AIM
Determine how many lines of the records include "this", and answer with the number alone.

RECORDS SUPPLIED
----------------------------------------

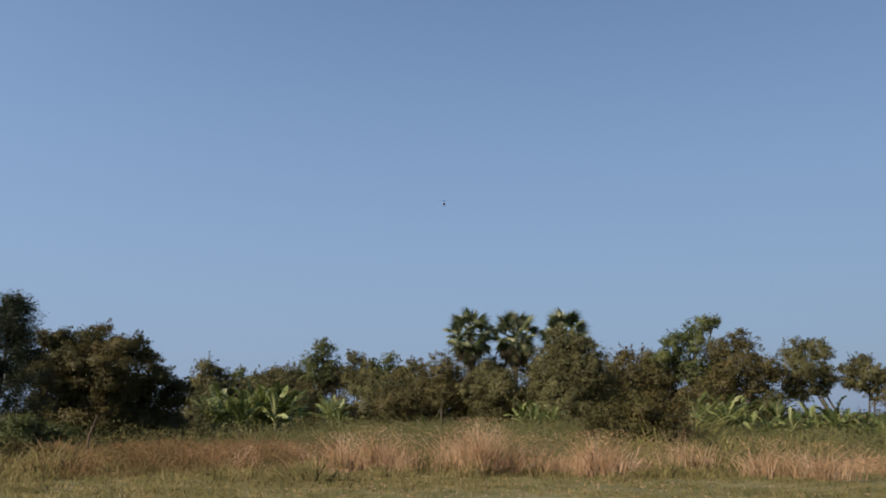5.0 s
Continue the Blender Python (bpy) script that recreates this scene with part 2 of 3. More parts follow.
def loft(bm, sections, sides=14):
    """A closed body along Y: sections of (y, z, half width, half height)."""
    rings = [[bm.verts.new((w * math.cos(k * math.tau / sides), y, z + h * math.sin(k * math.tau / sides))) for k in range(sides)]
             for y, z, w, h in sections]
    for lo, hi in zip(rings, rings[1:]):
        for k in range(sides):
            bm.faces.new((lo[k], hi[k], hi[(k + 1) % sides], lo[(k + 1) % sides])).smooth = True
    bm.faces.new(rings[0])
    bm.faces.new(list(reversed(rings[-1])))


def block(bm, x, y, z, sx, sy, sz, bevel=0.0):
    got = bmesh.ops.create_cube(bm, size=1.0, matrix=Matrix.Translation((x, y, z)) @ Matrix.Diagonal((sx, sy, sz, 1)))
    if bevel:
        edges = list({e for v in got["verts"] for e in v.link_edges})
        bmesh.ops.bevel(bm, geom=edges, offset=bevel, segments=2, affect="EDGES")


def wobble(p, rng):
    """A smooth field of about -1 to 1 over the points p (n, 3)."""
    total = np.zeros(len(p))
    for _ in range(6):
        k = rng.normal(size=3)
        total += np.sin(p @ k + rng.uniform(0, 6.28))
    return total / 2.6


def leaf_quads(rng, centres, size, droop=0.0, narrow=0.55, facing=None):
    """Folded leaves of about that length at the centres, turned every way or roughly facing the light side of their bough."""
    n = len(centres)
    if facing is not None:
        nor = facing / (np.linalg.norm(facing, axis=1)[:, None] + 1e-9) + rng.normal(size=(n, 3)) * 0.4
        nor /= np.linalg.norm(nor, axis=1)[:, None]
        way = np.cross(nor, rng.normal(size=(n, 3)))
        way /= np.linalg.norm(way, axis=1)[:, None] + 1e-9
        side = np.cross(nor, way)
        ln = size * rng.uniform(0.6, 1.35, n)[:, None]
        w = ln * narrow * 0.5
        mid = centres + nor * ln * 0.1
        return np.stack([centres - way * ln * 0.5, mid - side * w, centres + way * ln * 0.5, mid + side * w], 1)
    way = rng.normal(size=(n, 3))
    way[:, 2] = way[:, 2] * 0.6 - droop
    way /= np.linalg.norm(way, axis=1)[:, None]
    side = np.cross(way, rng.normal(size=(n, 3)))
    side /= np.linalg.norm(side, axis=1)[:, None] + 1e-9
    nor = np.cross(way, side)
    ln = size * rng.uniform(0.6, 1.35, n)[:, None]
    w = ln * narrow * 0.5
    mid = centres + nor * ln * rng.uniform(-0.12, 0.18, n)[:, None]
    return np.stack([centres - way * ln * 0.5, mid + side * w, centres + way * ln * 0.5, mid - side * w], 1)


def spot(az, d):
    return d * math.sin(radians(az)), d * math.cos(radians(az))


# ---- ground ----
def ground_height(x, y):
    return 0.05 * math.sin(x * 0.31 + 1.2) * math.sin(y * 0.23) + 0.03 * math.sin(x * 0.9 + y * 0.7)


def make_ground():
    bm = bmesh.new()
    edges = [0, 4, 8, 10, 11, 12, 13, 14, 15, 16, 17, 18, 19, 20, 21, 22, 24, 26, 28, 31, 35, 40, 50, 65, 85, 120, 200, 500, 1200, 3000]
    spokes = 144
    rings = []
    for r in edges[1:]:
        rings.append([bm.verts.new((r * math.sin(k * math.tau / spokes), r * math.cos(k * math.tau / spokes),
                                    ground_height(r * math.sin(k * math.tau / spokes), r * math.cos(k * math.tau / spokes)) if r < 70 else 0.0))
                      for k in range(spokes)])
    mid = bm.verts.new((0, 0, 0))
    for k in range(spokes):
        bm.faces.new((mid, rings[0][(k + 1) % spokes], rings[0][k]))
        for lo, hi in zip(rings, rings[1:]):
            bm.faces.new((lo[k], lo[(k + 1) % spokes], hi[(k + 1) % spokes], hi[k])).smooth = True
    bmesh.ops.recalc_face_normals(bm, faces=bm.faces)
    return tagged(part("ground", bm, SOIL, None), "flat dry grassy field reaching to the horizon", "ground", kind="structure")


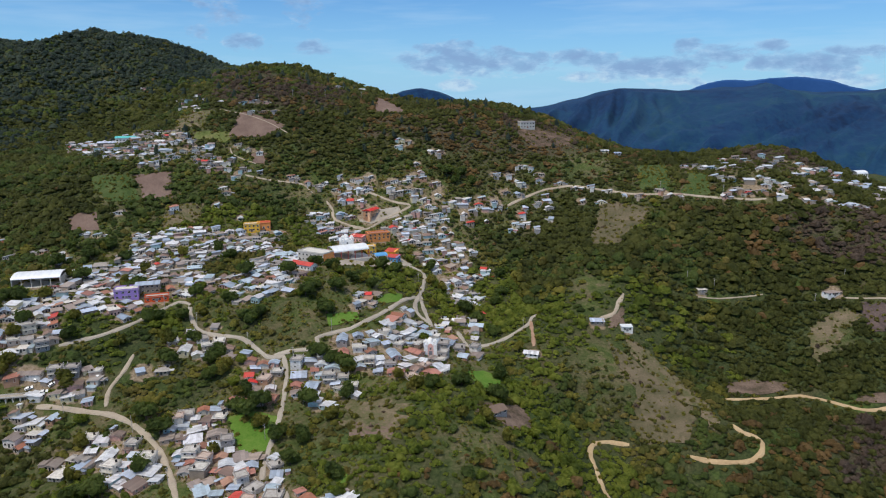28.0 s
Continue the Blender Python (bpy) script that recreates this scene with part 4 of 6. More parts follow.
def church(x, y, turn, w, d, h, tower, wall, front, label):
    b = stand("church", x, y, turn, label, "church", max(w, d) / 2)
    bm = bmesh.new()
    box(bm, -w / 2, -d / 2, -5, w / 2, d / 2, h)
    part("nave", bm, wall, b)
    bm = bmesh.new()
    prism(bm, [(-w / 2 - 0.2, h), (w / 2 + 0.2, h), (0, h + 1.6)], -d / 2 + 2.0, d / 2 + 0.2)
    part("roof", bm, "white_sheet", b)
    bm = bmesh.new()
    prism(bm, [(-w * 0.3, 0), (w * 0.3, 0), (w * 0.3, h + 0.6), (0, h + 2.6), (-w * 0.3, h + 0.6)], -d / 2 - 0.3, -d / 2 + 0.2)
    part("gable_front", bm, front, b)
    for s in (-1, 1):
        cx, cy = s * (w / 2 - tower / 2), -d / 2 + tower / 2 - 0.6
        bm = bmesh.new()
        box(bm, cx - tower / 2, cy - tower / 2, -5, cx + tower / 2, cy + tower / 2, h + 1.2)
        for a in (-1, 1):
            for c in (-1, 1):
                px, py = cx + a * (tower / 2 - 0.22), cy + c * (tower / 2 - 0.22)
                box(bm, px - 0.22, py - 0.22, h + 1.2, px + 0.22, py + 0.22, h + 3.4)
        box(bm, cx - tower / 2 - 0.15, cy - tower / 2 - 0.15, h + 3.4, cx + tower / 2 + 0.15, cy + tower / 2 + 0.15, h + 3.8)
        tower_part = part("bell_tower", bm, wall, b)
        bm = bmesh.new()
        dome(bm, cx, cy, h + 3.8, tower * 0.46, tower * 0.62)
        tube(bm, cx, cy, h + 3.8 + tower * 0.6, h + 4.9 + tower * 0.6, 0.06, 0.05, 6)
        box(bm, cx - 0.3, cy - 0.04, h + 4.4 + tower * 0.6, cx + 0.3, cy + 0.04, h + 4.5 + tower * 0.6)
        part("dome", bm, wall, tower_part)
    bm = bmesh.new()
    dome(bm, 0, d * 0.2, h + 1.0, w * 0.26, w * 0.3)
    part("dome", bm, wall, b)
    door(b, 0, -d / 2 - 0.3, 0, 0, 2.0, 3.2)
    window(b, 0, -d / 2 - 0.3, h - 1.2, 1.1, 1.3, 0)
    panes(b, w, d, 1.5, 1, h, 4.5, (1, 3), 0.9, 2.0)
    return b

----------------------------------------

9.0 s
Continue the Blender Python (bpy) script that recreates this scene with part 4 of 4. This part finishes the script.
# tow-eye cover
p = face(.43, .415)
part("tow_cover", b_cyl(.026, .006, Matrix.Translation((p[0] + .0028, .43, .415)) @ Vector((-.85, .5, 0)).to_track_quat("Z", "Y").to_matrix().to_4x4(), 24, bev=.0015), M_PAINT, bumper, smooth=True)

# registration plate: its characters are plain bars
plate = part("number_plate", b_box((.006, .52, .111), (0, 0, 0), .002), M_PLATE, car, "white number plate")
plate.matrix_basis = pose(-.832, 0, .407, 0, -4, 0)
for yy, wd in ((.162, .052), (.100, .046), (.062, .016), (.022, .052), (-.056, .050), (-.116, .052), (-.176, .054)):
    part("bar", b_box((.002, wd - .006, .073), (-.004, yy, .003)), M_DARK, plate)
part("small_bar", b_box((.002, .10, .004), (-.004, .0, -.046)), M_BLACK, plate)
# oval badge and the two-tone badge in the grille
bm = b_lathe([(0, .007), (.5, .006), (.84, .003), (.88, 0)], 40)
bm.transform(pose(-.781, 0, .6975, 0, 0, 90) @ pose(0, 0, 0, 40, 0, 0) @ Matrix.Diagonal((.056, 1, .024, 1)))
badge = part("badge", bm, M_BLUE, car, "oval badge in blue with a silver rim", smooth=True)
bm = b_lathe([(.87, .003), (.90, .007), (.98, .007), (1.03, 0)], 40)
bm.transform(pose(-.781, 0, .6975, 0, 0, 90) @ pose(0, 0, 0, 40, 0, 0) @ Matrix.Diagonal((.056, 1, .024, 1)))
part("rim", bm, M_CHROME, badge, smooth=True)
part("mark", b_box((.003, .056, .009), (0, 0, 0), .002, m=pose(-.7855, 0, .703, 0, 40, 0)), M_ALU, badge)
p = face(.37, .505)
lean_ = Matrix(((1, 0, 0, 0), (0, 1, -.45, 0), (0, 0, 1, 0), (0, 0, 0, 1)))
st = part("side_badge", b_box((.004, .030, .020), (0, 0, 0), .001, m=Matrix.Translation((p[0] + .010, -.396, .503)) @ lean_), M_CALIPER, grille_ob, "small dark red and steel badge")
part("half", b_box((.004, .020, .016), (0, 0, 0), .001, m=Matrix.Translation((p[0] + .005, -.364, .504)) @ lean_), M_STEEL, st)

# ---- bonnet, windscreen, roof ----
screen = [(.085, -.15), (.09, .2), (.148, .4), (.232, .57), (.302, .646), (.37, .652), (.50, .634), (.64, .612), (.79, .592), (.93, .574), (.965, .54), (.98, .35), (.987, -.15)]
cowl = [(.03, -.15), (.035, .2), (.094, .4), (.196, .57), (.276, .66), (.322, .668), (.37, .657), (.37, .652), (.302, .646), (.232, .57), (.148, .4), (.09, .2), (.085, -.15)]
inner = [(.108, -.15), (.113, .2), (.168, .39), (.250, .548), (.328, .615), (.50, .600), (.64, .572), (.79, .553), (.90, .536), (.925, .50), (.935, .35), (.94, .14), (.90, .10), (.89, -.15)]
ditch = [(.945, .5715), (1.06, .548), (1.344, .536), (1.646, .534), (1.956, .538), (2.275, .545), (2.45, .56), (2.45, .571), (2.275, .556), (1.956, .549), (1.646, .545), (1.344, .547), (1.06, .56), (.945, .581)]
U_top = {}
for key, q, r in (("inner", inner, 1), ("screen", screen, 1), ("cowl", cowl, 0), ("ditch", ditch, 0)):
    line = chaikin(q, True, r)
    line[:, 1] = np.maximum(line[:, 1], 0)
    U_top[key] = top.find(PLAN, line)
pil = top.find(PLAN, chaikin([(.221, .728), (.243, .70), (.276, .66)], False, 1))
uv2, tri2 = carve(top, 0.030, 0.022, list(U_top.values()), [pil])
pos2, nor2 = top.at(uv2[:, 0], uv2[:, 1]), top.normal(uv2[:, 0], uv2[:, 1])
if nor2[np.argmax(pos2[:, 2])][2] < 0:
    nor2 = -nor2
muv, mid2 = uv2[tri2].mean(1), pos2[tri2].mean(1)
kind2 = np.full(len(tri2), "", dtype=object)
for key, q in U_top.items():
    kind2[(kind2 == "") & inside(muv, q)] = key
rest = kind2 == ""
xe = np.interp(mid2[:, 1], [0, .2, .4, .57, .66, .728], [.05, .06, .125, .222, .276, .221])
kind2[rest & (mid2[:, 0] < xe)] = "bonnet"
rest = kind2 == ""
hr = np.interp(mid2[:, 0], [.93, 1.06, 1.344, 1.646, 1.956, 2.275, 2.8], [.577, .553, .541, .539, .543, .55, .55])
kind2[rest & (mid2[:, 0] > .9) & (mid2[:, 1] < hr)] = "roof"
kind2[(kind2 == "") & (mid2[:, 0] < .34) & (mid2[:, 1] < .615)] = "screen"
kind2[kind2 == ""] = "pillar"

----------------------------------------

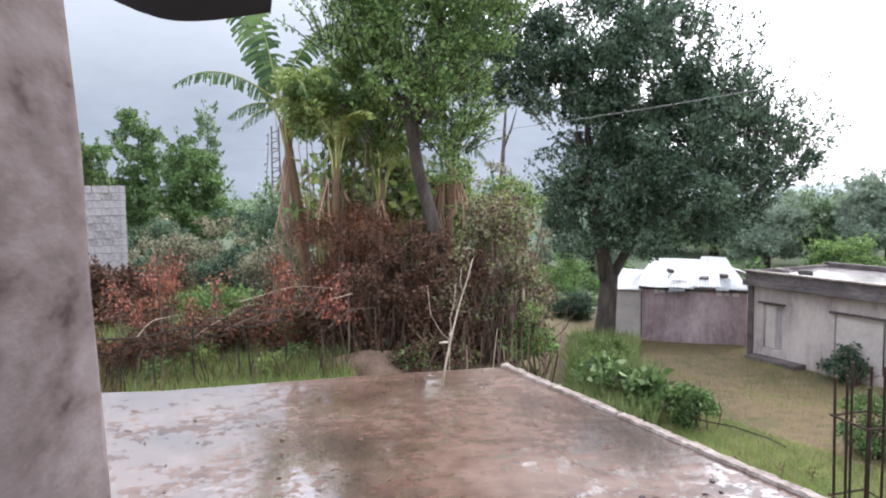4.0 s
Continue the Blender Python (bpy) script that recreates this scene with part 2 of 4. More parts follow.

----------------------------------------

OUTPUT OF THE EXERCISE
4